◆ DATASET CONTENT ◆

◇ ◇ ◇ ◇ ◇

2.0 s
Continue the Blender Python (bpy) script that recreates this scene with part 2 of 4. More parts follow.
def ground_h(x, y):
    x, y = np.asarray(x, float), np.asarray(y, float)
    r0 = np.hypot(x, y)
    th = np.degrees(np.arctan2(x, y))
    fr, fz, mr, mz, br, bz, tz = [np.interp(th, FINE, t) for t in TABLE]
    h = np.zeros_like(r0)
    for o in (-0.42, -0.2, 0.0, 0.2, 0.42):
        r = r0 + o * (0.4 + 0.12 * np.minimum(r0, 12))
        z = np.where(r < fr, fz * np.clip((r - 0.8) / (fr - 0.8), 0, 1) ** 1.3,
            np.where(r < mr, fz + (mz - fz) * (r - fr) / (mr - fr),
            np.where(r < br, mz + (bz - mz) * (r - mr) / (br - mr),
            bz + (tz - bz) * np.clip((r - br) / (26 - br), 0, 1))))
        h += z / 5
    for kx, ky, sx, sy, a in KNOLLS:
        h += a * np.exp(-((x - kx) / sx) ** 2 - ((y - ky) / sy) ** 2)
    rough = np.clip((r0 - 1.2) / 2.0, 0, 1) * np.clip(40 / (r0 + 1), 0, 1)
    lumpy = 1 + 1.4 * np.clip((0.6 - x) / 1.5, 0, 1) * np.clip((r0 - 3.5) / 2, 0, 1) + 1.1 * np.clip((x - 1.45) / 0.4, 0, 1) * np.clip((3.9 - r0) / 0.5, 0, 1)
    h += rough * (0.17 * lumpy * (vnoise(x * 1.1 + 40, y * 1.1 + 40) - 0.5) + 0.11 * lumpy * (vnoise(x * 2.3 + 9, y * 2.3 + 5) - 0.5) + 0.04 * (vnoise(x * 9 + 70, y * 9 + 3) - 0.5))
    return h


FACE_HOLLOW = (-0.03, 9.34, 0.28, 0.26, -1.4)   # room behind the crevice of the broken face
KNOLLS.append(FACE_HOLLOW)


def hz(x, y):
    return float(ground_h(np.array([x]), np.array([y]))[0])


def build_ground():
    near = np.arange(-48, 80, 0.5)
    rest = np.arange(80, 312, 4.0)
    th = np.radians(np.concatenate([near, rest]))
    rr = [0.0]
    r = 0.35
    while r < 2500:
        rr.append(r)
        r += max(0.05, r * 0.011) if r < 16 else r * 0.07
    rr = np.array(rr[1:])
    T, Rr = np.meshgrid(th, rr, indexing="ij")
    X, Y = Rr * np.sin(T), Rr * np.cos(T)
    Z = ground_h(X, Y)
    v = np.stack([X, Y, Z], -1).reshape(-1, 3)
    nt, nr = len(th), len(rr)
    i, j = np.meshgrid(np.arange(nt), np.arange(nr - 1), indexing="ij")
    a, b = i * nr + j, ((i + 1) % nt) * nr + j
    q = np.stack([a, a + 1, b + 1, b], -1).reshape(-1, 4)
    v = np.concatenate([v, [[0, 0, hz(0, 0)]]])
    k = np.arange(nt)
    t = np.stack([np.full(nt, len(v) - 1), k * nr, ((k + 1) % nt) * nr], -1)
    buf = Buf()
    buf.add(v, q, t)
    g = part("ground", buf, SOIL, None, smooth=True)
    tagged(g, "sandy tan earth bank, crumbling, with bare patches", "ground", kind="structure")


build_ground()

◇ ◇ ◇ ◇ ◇

◆ GOAL ◆
From the listing above, reproduce all the lines exactly.

◆ TASK RESPONSE ◆
2.0 s
Continue the Blender Python (bpy) script that recreates this scene with part 2 of 4. More parts follow.
def ground_h(x, y):
    x, y = np.asarray(x, float), np.asarray(y, float)
    r0 = np.hypot(x, y)
    th = np.degrees(np.arctan2(x, y))
    fr, fz, mr, mz, br, bz, tz = [np.interp(th, FINE, t) for t in TABLE]
    h = np.zeros_like(r0)
    for o in (-0.42, -0.2, 0.0, 0.2, 0.42):
        r = r0 + o * (0.4 + 0.12 * np.minimum(r0, 12))
        z = np.where(r < fr, fz * np.clip((r - 0.8) / (fr - 0.8), 0, 1) ** 1.3,
            np.where(r < mr, fz + (mz - fz) * (r - fr) / (mr - fr),
            np.where(r < br, mz + (bz - mz) * (r - mr) / (br - mr),
            bz + (tz - bz) * np.clip((r - br) / (26 - br), 0, 1))))
        h += z / 5
    for kx, ky, sx, sy, a in KNOLLS:
        h += a * np.exp(-((x - kx) / sx) ** 2 - ((y - ky) / sy) ** 2)
    rough = np.clip((r0 - 1.2) / 2.0, 0, 1) * np.clip(40 / (r0 + 1), 0, 1)
    lumpy = 1 + 1.4 * np.clip((0.6 - x) / 1.5, 0, 1) * np.clip((r0 - 3.5) / 2, 0, 1) + 1.1 * np.clip((x - 1.45) / 0.4, 0, 1) * np.clip((3.9 - r0) / 0.5, 0, 1)
    h += rough * (0.17 * lumpy * (vnoise(x * 1.1 + 40, y * 1.1 + 40) - 0.5) + 0.11 * lumpy * (vnoise(x * 2.3 + 9, y * 2.3 + 5) - 0.5) + 0.04 * (vnoise(x * 9 + 70, y * 9 + 3) - 0.5))
    return h


FACE_HOLLOW = (-0.03, 9.34, 0.28, 0.26, -1.4)   # room behind the crevice of the broken face
KNOLLS.append(FACE_HOLLOW)


def hz(x, y):
    return float(ground_h(np.array([x]), np.array([y]))[0])


def build_ground():
    near = np.arange(-48, 80, 0.5)
    rest = np.arange(80, 312, 4.0)
    th = np.radians(np.concatenate([near, rest]))
    rr = [0.0]
    r = 0.35
    while r < 2500:
        rr.append(r)
        r += max(0.05, r * 0.011) if r < 16 else r * 0.07
    rr = np.array(rr[1:])
    T, Rr = np.meshgrid(th, rr, indexing="ij")
    X, Y = Rr * np.sin(T), Rr * np.cos(T)
    Z = ground_h(X, Y)
    v = np.stack([X, Y, Z], -1).reshape(-1, 3)
    nt, nr = len(th), len(rr)
    i, j = np.meshgrid(np.arange(nt), np.arange(nr - 1), indexing="ij")
    a, b = i * nr + j, ((i + 1) % nt) * nr + j
    q = np.stack([a, a + 1, b + 1, b], -1).reshape(-1, 4)
    v = np.concatenate([v, [[0, 0, hz(0, 0)]]])
    k = np.arange(nt)
    t = np.stack([np.full(nt, len(v) - 1), k * nr, ((k + 1) % nt) * nr], -1)
    buf = Buf()
    buf.add(v, q, t)
    g = part("ground", buf, SOIL, None, smooth=True)
    tagged(g, "sandy tan earth bank, crumbling, with bare patches", "ground", kind="structure")


build_ground()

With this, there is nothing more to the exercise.